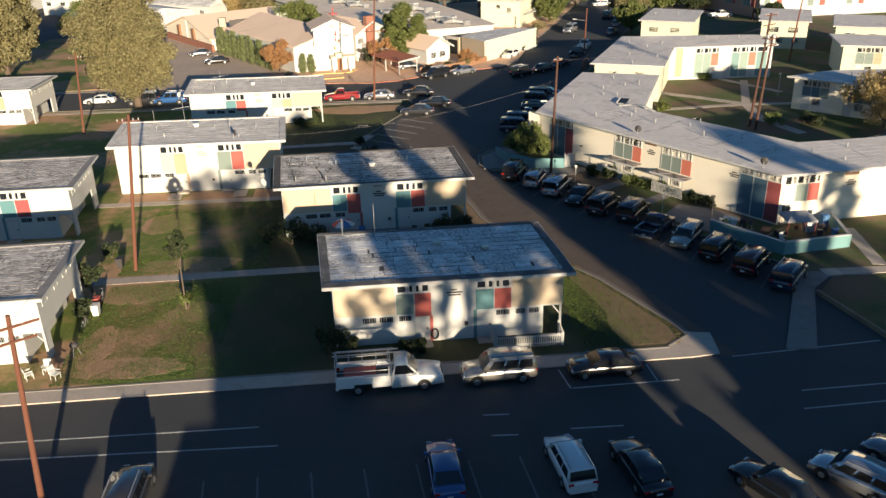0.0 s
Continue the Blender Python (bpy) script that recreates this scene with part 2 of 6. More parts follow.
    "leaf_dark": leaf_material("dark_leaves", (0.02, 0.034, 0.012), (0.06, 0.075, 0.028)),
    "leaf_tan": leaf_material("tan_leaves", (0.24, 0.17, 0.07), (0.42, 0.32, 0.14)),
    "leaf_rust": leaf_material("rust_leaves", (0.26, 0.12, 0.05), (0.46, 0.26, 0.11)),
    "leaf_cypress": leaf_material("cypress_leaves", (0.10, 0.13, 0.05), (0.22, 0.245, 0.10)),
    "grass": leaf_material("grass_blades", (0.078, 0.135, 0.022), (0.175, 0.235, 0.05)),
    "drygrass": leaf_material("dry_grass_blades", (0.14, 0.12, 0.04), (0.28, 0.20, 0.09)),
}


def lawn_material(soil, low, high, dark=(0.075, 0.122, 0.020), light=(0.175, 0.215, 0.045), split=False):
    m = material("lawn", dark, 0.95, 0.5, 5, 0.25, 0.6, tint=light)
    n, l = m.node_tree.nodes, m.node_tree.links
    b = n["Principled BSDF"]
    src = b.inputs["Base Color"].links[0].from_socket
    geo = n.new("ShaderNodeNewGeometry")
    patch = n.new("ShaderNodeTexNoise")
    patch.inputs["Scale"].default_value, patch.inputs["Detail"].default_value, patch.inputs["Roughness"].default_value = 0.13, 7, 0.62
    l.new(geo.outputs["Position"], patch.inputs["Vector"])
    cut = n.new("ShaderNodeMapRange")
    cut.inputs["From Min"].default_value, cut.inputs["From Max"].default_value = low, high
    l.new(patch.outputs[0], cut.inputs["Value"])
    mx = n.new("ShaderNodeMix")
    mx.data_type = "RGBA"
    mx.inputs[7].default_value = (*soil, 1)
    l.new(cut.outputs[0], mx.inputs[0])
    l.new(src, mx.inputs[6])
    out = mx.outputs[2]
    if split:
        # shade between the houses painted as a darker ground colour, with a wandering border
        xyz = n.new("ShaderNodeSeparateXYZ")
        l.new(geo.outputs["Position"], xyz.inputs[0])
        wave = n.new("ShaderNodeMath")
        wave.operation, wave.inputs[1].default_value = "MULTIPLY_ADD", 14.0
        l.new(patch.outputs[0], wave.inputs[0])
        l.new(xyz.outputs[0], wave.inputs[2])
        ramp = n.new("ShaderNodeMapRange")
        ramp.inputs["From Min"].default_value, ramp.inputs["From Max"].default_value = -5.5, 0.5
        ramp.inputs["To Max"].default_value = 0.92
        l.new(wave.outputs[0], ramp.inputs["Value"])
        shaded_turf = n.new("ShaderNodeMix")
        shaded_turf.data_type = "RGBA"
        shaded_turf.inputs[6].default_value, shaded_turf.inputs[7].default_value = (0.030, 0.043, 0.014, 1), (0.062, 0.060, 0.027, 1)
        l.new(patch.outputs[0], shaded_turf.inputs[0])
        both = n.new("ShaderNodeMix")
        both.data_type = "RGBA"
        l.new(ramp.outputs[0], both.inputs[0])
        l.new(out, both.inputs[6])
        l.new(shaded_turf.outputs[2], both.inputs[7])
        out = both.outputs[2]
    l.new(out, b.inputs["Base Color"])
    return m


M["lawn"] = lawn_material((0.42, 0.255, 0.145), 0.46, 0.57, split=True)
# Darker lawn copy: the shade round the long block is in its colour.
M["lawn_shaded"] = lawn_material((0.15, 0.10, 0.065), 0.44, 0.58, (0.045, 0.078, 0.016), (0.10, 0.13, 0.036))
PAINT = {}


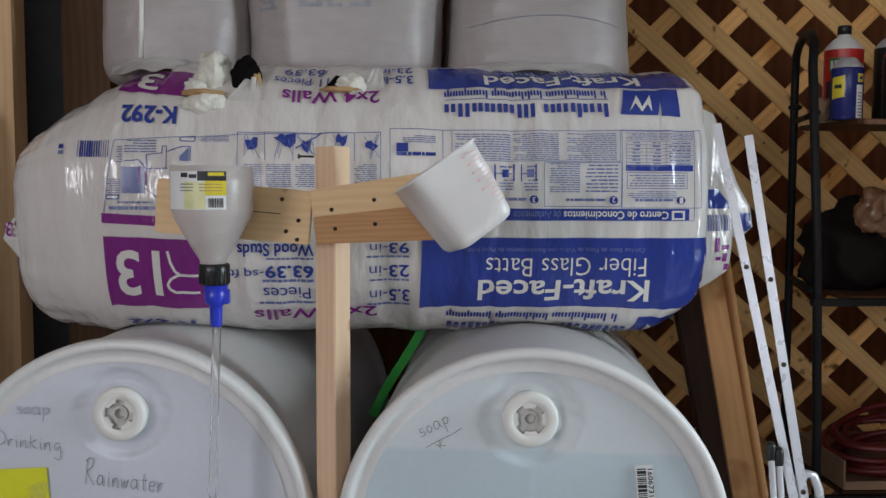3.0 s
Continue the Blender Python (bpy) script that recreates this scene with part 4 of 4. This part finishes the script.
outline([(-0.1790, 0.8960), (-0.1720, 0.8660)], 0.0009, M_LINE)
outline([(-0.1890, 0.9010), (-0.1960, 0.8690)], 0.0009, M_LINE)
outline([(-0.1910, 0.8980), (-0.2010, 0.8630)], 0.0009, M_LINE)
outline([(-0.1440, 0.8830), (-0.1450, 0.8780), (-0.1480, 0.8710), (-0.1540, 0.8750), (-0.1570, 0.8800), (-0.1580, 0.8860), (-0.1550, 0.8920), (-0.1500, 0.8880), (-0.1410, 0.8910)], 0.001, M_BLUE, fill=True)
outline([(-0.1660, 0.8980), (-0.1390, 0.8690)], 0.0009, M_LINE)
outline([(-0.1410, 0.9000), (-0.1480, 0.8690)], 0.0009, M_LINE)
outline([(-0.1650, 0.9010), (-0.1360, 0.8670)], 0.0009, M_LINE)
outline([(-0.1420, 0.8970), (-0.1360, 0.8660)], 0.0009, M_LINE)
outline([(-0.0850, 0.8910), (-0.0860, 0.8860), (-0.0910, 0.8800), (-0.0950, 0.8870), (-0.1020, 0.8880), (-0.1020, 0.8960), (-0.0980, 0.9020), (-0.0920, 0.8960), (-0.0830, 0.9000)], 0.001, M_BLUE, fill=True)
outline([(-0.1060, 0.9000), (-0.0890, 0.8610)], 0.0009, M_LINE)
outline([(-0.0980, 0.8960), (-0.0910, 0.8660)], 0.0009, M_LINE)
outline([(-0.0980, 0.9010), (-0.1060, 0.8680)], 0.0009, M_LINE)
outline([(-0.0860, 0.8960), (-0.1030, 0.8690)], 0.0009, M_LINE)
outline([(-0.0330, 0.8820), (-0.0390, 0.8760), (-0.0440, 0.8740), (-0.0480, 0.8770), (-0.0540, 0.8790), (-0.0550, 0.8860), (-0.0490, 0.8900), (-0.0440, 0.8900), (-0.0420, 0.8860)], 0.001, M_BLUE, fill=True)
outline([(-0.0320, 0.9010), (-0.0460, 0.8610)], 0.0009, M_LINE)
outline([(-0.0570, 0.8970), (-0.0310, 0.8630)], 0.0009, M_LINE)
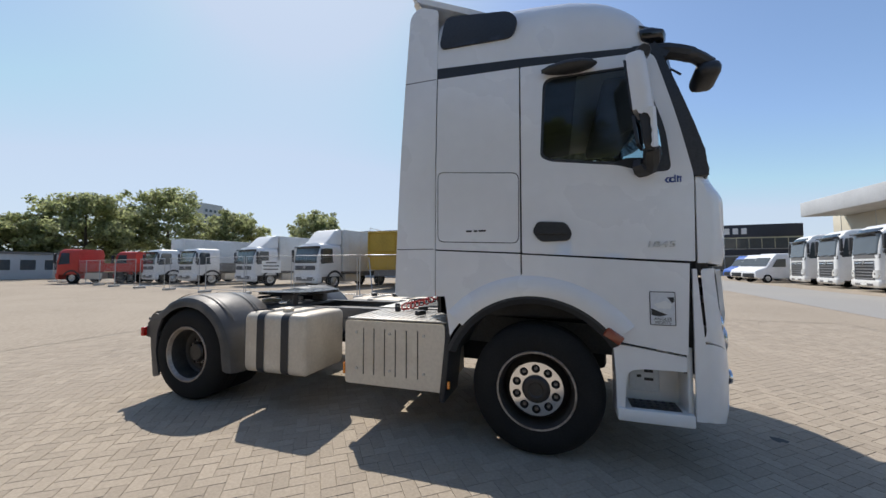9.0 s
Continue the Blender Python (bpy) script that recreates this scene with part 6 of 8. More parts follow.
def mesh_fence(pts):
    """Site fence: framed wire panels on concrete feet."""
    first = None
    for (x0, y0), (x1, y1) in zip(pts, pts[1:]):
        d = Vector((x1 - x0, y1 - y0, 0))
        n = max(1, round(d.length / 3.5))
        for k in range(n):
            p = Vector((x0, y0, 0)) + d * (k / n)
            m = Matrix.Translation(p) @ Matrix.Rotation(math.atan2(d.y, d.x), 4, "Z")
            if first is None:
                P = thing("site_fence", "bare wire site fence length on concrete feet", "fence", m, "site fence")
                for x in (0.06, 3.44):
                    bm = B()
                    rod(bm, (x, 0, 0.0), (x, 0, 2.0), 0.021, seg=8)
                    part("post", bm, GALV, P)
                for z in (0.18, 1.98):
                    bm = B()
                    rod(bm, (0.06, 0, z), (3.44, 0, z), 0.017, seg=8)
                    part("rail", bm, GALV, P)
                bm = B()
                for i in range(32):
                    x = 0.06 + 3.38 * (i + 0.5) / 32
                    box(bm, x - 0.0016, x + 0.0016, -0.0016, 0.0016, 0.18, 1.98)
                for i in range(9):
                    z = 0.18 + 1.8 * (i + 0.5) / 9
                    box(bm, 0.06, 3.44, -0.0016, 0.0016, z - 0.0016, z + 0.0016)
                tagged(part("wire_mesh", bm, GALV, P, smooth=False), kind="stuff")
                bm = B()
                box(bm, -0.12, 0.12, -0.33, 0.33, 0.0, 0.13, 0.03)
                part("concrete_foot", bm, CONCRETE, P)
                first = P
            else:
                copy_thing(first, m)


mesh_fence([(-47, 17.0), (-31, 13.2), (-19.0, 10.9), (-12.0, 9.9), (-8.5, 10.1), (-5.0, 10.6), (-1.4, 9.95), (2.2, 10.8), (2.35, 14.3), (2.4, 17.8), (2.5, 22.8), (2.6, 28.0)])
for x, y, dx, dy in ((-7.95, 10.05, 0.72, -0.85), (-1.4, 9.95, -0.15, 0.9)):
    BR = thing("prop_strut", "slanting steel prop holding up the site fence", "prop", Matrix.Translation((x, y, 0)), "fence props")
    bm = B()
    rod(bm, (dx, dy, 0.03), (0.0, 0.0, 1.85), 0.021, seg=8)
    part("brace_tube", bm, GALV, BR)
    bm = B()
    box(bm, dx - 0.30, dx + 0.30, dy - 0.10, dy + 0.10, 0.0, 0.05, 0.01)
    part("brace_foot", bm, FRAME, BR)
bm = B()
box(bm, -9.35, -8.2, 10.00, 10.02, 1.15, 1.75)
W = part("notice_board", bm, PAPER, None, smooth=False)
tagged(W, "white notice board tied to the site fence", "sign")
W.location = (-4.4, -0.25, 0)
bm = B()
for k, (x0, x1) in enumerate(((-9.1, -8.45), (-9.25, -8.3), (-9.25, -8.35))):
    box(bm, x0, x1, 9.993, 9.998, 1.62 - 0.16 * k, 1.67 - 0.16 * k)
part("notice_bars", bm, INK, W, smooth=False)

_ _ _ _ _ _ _

__Instruction__
Find the lines above that contain the word "follow" and collect them.

__Response below__
Continue the Blender Python (bpy) script that recreates this scene with part 2 of 6. More parts follow.
Continue the Blender Python (bpy) script that recreates this scene with part 6 of 8. More parts follow.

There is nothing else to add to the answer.